TASK GOAL: Using the data beneath this instruction, retype only the lines from the one that contains "6. More parts follow." down to the one that contains "brick rear wing", both included, exactly as they appear.

========

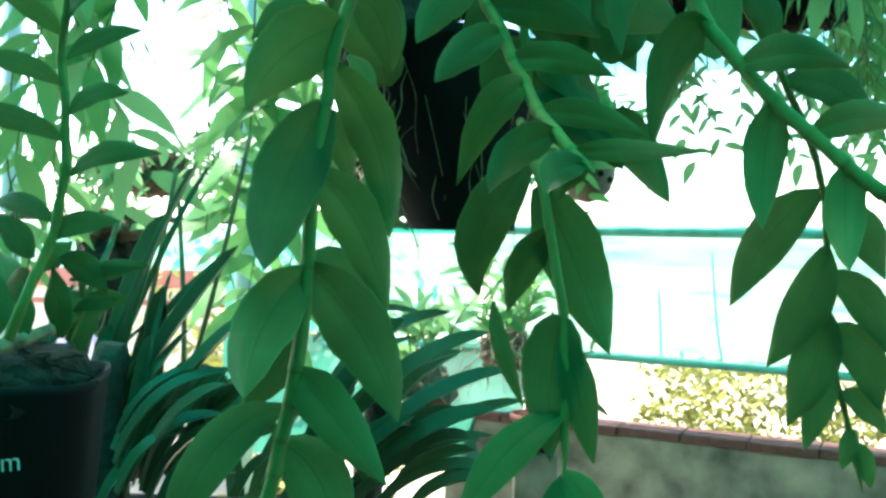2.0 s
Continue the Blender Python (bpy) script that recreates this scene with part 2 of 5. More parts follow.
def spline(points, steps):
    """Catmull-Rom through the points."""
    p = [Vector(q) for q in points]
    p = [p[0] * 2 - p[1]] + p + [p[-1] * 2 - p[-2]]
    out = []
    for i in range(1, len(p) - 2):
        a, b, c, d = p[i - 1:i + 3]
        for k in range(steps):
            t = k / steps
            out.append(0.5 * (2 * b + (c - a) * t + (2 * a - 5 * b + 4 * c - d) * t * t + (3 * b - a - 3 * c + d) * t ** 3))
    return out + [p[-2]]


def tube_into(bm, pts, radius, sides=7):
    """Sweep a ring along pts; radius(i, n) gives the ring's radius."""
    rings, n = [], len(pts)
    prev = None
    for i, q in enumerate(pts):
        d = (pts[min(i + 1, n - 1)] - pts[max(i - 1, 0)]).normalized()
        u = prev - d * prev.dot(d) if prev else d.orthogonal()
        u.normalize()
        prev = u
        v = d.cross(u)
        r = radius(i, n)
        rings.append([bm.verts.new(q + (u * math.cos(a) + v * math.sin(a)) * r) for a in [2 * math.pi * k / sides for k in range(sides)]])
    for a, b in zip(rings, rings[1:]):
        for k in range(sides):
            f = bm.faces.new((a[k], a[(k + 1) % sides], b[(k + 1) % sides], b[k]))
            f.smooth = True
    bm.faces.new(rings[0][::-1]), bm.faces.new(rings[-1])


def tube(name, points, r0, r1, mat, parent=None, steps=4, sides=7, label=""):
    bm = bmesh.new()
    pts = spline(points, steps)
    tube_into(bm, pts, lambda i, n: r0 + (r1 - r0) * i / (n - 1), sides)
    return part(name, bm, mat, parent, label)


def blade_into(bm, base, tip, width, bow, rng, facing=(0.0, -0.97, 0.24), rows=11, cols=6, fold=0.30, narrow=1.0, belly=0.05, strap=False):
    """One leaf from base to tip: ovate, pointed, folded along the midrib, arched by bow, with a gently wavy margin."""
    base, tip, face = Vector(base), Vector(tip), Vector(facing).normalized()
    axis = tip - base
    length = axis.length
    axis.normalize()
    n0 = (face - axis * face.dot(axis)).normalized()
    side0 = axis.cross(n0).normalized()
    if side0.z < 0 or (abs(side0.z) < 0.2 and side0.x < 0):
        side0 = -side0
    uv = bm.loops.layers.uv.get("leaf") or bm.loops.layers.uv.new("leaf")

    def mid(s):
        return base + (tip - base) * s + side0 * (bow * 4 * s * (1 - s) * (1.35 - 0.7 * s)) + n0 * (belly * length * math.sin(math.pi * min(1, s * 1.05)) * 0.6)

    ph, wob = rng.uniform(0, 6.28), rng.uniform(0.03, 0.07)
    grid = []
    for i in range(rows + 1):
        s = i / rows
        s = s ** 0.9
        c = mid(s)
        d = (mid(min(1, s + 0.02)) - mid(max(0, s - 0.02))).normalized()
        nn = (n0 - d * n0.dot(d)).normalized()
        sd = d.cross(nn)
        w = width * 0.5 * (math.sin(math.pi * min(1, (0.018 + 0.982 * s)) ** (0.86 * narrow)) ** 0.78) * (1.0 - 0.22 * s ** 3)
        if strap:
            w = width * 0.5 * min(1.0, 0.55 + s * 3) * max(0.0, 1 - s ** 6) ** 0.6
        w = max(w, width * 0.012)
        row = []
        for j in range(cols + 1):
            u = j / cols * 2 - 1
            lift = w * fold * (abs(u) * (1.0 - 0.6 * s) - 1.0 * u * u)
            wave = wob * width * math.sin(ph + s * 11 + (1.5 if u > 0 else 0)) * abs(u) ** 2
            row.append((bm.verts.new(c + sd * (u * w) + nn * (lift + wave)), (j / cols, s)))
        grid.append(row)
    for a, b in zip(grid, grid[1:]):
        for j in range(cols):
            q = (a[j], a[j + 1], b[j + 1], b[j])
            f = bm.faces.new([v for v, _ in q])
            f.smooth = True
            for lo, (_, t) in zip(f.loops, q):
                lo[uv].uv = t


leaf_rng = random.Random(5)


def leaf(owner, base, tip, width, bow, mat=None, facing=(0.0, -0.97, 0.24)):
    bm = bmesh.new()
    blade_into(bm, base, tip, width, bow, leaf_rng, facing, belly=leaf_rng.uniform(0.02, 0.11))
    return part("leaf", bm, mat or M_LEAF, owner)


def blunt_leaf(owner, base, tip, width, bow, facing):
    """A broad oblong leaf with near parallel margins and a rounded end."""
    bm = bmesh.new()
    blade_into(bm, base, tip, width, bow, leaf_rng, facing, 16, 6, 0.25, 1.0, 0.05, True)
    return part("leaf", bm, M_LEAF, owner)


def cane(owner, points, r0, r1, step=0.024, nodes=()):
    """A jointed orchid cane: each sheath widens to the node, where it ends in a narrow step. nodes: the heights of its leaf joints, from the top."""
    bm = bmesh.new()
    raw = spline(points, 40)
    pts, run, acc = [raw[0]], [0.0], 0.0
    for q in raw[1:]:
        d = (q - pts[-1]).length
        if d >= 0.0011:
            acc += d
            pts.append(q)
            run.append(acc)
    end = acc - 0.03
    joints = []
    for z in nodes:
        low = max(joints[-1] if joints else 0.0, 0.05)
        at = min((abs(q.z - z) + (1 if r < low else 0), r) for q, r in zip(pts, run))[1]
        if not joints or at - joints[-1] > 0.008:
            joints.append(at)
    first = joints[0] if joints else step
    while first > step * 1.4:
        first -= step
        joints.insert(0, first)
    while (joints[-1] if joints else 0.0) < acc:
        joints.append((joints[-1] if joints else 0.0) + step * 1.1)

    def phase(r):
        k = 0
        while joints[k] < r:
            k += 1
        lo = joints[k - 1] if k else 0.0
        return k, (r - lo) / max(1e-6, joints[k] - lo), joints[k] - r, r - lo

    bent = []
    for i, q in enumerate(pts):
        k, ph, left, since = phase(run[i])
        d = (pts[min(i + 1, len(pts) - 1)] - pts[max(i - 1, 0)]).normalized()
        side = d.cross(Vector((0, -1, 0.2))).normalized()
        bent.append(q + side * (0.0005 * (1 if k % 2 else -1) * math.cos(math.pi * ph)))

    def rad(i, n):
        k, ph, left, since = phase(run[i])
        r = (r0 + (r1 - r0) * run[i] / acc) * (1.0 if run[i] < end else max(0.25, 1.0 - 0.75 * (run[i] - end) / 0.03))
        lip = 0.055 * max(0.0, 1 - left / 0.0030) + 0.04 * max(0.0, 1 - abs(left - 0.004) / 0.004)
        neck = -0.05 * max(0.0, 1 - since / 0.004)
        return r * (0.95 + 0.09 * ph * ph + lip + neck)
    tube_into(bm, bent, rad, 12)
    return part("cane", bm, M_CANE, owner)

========

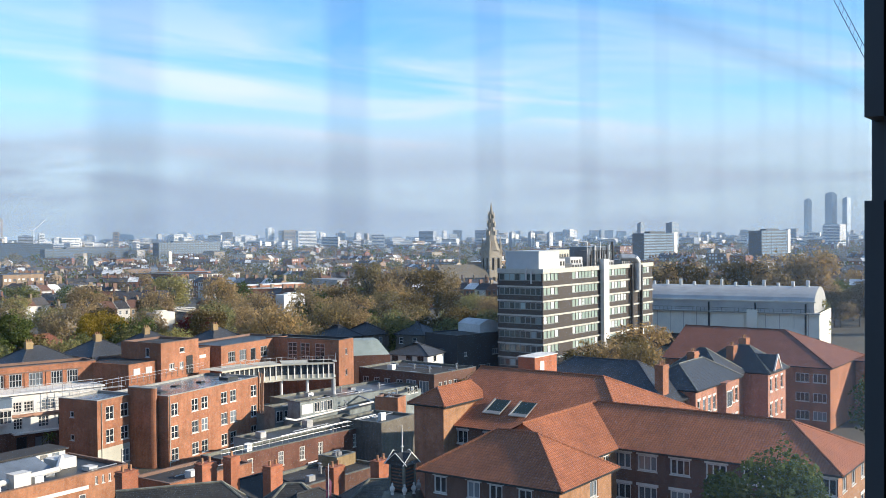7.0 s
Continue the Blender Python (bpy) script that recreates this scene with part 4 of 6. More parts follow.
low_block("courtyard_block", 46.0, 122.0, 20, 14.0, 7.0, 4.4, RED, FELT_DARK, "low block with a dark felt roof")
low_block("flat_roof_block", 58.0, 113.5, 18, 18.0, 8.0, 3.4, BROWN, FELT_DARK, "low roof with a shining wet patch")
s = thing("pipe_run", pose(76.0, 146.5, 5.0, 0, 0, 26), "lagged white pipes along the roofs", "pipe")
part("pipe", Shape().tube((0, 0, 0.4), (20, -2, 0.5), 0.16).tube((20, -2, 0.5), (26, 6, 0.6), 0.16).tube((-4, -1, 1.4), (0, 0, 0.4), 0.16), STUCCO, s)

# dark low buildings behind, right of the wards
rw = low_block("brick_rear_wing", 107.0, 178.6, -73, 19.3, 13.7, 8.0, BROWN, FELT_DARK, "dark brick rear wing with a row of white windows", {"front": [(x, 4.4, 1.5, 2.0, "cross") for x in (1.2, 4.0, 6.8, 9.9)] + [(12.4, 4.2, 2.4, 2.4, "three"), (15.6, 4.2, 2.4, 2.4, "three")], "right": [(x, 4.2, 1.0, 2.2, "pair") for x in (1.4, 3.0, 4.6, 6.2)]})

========

EXERCISE RESULT:
Continue the Blender Python (bpy) script that recreates this scene with part 4 of 6. More parts follow.
low_block("courtyard_block", 46.0, 122.0, 20, 14.0, 7.0, 4.4, RED, FELT_DARK, "low block with a dark felt roof")
low_block("flat_roof_block", 58.0, 113.5, 18, 18.0, 8.0, 3.4, BROWN, FELT_DARK, "low roof with a shining wet patch")
s = thing("pipe_run", pose(76.0, 146.5, 5.0, 0, 0, 26), "lagged white pipes along the roofs", "pipe")
part("pipe", Shape().tube((0, 0, 0.4), (20, -2, 0.5), 0.16).tube((20, -2, 0.5), (26, 6, 0.6), 0.16).tube((-4, -1, 1.4), (0, 0, 0.4), 0.16), STUCCO, s)

# dark low buildings behind, right of the wards
rw = low_block("brick_rear_wing", 107.0, 178.6, -73, 19.3, 13.7, 8.0, BROWN, FELT_DARK, "dark brick rear wing with a row of white windows", {"front": [(x, 4.4, 1.5, 2.0, "cross") for x in (1.2, 4.0, 6.8, 9.9)] + [(12.4, 4.2, 2.4, 2.4, "three"), (15.6, 4.2, 2.4, 2.4, "three")], "right": [(x, 4.2, 1.0, 2.2, "pair") for x in (1.4, 3.0, 4.6, 6.2)]})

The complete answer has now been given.